### Aim
Reproduce exactly and only the lines running from the one with "return Matrix.Translation(eye) @" through the one with "radians(degrees), 0.01, 5000", both end lines included.

### Data provided
---+---

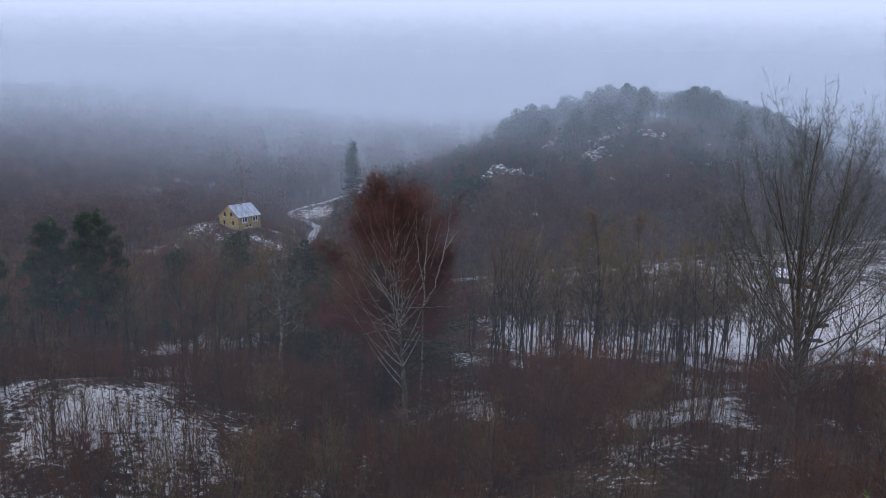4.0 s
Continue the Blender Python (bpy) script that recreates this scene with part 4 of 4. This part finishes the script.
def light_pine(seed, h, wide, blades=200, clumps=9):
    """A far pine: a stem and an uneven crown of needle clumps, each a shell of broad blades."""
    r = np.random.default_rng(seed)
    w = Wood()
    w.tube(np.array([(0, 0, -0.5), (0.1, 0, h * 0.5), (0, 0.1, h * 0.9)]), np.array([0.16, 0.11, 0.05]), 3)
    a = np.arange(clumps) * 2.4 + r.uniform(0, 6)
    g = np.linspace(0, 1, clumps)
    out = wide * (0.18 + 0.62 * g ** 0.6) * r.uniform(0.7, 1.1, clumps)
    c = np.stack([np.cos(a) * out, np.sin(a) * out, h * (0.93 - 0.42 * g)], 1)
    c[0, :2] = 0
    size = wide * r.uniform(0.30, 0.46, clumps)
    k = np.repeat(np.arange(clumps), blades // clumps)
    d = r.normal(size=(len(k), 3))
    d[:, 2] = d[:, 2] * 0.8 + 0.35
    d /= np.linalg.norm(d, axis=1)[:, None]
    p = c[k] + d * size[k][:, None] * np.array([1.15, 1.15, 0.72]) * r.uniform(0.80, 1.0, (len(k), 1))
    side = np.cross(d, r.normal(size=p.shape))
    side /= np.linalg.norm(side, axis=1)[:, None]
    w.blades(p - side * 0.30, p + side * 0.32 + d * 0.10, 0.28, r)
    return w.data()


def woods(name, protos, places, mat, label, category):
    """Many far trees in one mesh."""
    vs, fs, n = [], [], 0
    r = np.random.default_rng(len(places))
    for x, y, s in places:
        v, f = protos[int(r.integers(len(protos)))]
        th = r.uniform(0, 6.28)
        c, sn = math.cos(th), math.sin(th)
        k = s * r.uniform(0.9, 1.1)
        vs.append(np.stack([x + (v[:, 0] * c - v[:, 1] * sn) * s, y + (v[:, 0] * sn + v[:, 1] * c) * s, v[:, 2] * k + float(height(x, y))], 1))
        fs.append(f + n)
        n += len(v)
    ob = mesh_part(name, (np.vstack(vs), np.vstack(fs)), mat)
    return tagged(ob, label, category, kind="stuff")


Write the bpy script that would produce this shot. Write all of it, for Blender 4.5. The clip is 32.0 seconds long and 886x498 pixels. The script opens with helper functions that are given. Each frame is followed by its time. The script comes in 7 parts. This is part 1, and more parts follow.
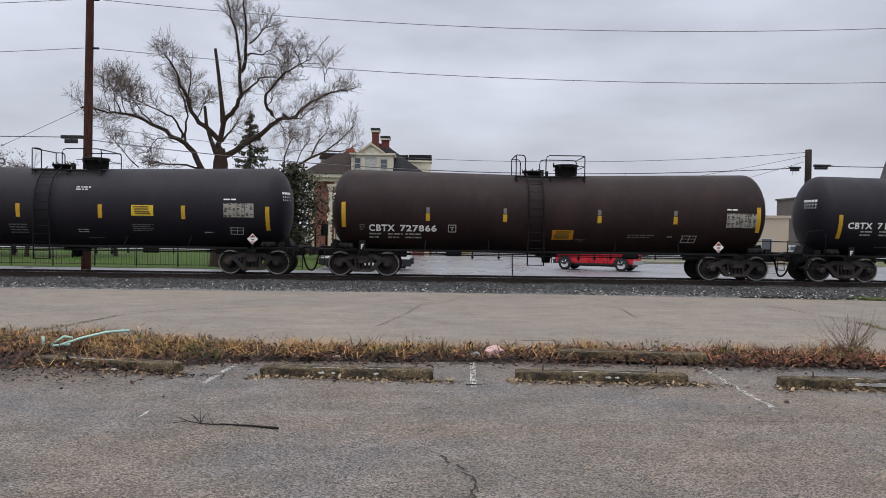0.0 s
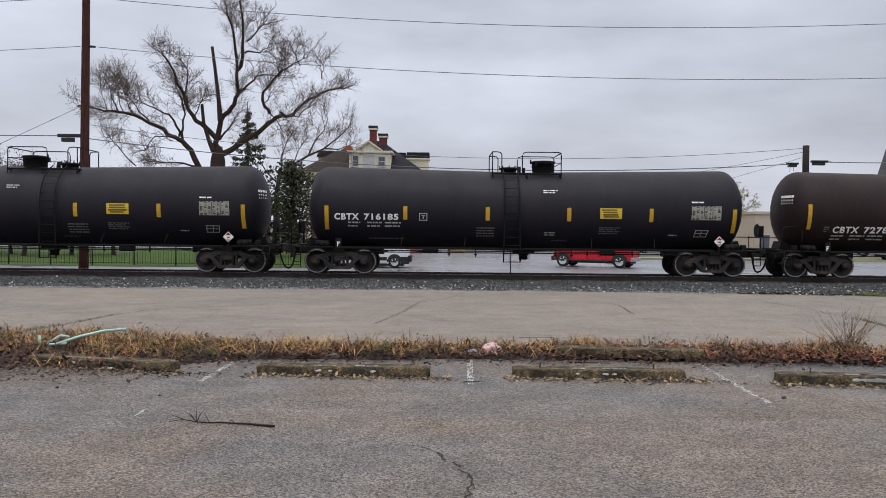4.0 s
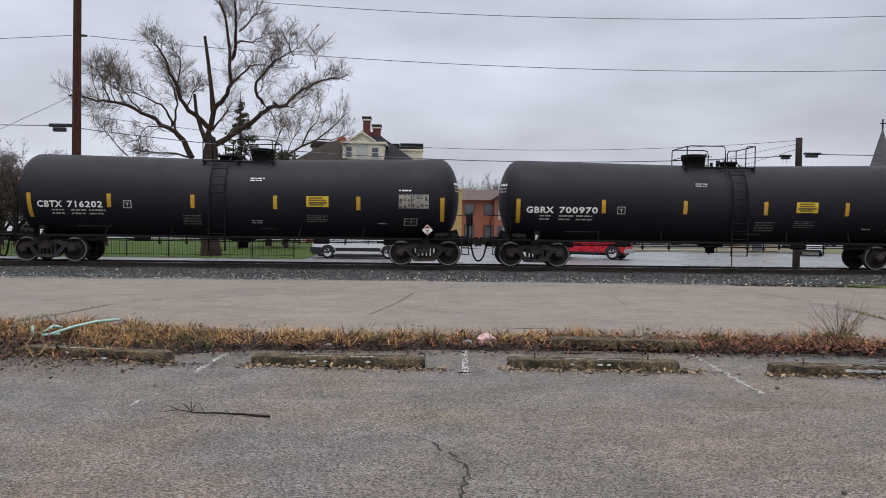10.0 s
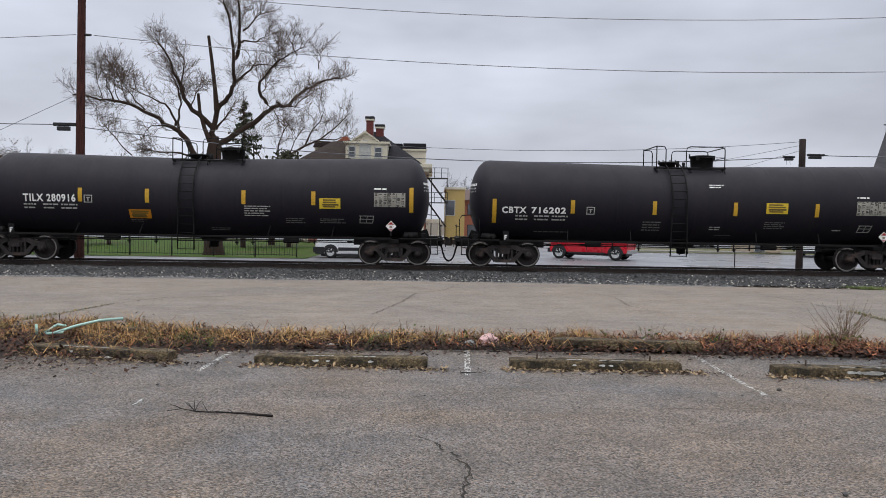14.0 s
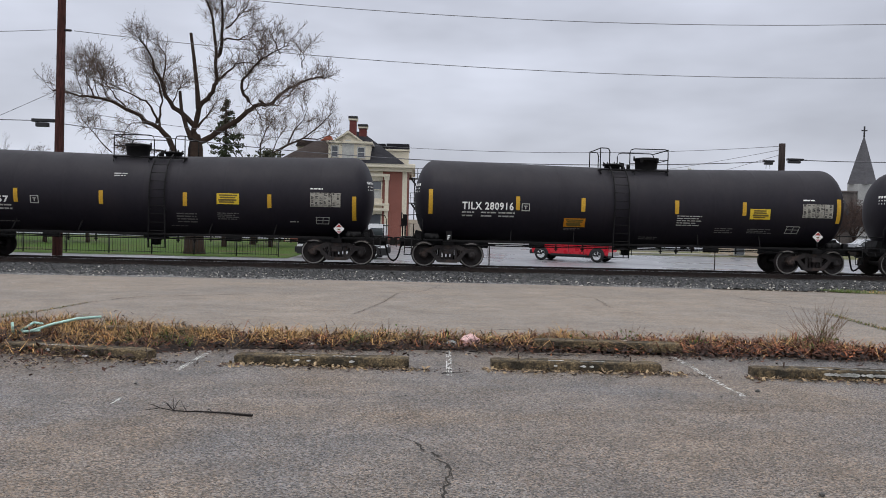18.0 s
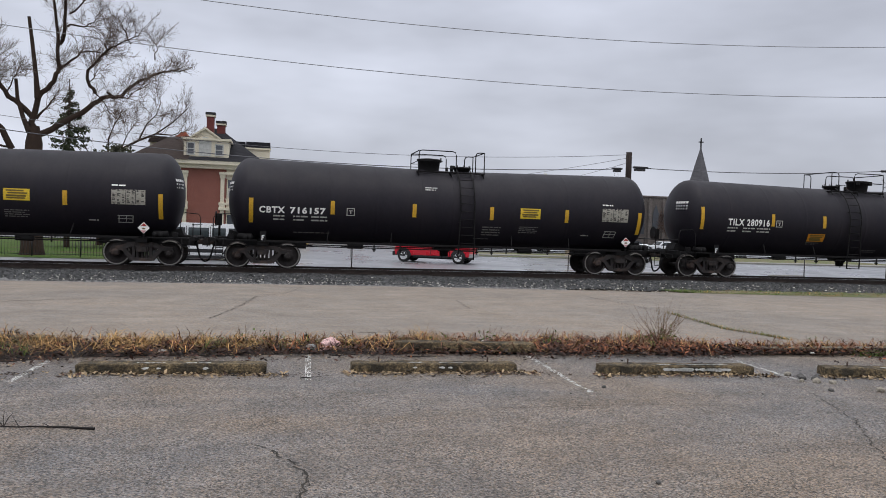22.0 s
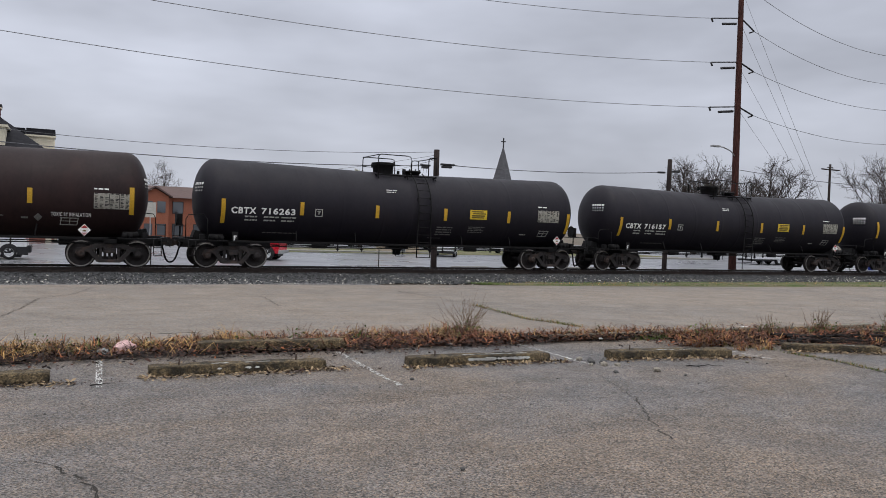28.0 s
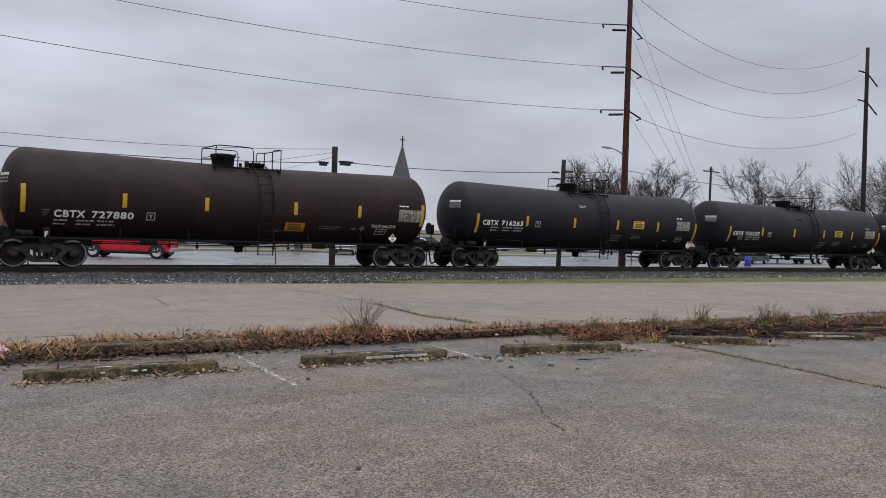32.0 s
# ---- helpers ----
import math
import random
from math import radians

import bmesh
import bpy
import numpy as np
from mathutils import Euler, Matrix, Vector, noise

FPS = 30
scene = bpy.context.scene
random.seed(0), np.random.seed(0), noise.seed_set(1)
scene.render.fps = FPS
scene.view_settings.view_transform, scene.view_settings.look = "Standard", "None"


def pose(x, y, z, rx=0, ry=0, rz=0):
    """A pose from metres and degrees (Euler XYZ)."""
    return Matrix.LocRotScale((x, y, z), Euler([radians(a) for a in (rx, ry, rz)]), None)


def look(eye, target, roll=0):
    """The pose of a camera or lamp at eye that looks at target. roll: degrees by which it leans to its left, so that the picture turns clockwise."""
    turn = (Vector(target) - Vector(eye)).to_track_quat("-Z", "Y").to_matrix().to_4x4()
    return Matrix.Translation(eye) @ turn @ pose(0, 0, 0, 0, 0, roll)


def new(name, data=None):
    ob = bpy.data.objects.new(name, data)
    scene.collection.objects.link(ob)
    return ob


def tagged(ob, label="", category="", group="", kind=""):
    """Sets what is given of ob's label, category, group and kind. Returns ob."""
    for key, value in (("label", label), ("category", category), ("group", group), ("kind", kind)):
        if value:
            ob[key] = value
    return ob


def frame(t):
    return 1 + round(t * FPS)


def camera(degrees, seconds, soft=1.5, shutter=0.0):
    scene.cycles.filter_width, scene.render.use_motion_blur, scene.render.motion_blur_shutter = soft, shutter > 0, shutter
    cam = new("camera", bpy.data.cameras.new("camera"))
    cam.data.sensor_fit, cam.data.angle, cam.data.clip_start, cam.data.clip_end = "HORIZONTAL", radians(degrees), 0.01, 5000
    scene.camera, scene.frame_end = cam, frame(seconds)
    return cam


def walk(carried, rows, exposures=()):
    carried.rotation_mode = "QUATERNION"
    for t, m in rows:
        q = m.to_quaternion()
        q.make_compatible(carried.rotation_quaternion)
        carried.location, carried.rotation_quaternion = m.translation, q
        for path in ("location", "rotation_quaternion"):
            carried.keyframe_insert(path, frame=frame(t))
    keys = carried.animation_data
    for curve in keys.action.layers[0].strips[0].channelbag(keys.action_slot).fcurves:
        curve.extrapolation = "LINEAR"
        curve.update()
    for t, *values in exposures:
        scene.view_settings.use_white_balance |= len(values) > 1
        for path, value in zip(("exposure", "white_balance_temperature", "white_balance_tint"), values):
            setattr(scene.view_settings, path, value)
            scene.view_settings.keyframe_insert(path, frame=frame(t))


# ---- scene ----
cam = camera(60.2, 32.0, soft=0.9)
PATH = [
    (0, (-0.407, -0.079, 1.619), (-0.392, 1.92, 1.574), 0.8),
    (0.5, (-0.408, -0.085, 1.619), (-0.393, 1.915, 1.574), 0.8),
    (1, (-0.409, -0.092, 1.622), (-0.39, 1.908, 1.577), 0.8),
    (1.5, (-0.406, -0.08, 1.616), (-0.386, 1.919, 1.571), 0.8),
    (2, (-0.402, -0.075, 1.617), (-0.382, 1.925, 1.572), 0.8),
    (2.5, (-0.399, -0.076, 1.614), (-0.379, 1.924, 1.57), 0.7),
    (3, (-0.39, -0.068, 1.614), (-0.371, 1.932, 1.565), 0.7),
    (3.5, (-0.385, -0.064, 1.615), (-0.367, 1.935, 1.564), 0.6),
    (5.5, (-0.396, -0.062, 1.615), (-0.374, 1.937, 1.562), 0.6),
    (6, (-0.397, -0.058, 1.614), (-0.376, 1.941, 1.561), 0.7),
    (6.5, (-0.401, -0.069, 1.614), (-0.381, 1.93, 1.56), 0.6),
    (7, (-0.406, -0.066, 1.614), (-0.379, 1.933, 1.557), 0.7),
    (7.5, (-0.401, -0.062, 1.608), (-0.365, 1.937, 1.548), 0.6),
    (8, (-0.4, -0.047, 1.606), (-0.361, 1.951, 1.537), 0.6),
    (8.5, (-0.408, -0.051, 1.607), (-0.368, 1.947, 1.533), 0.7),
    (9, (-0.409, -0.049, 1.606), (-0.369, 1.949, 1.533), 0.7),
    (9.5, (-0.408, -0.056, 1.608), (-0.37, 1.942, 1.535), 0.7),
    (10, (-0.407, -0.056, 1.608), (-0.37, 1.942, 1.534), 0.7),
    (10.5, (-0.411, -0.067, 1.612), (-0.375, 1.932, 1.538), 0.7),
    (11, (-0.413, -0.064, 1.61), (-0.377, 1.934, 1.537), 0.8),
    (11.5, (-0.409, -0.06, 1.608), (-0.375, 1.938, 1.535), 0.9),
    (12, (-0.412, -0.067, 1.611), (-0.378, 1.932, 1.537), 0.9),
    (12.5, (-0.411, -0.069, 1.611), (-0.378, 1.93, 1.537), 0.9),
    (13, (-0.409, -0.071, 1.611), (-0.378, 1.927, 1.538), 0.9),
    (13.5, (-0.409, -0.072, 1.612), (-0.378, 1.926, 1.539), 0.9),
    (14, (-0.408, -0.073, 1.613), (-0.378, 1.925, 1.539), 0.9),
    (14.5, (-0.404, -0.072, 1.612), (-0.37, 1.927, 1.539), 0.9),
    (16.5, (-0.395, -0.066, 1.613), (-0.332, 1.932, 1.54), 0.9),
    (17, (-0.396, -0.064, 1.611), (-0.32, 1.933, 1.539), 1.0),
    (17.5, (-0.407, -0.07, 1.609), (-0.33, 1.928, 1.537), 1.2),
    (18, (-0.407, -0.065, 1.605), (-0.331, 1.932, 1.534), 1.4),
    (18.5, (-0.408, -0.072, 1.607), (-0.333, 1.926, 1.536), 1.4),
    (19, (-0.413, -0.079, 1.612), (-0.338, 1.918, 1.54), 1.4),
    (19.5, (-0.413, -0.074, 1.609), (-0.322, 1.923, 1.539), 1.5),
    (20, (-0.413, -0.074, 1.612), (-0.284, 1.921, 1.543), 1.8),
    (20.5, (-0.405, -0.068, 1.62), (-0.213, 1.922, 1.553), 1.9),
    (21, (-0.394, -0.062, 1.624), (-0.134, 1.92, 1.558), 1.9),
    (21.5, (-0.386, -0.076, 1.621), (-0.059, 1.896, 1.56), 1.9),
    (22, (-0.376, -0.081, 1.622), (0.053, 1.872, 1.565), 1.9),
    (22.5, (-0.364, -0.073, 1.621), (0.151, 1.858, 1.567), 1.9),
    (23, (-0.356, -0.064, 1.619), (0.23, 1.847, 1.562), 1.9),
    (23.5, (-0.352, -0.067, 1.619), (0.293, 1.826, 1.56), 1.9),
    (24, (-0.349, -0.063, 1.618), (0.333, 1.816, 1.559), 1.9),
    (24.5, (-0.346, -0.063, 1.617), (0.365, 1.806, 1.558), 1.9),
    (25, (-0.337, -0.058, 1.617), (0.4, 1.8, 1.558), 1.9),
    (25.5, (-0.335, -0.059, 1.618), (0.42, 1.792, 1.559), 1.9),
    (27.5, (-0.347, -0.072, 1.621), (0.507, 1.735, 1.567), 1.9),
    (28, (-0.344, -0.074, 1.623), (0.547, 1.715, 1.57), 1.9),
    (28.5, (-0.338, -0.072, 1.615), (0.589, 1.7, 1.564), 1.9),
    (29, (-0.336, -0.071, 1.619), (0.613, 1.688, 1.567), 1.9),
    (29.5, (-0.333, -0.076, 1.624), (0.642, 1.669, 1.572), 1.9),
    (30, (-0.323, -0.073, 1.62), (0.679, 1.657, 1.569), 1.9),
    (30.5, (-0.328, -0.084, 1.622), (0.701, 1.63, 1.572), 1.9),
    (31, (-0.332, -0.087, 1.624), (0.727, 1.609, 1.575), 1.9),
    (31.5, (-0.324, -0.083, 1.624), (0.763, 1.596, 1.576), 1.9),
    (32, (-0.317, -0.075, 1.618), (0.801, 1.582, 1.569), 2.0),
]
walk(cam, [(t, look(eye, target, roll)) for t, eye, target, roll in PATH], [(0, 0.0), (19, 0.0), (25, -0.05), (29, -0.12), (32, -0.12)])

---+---

### Response
    return Matrix.Translation(eye) @ turn @ pose(0, 0, 0, 0, 0, roll)


def new(name, data=None):
    ob = bpy.data.objects.new(name, data)
    scene.collection.objects.link(ob)
    return ob


def tagged(ob, label="", category="", group="", kind=""):
    """Sets what is given of ob's label, category, group and kind. Returns ob."""
    for key, value in (("label", label), ("category", category), ("group", group), ("kind", kind)):
        if value:
            ob[key] = value
    return ob


def frame(t):
    return 1 + round(t * FPS)


def camera(degrees, seconds, soft=1.5, shutter=0.0):
    scene.cycles.filter_width, scene.render.use_motion_blur, scene.render.motion_blur_shutter = soft, shutter > 0, shutter
    cam = new("camera", bpy.data.cameras.new("camera"))
    cam.data.sensor_fit, cam.data.angle, cam.data.clip_start, cam.data.clip_end = "HORIZONTAL", radians(degrees), 0.01, 5000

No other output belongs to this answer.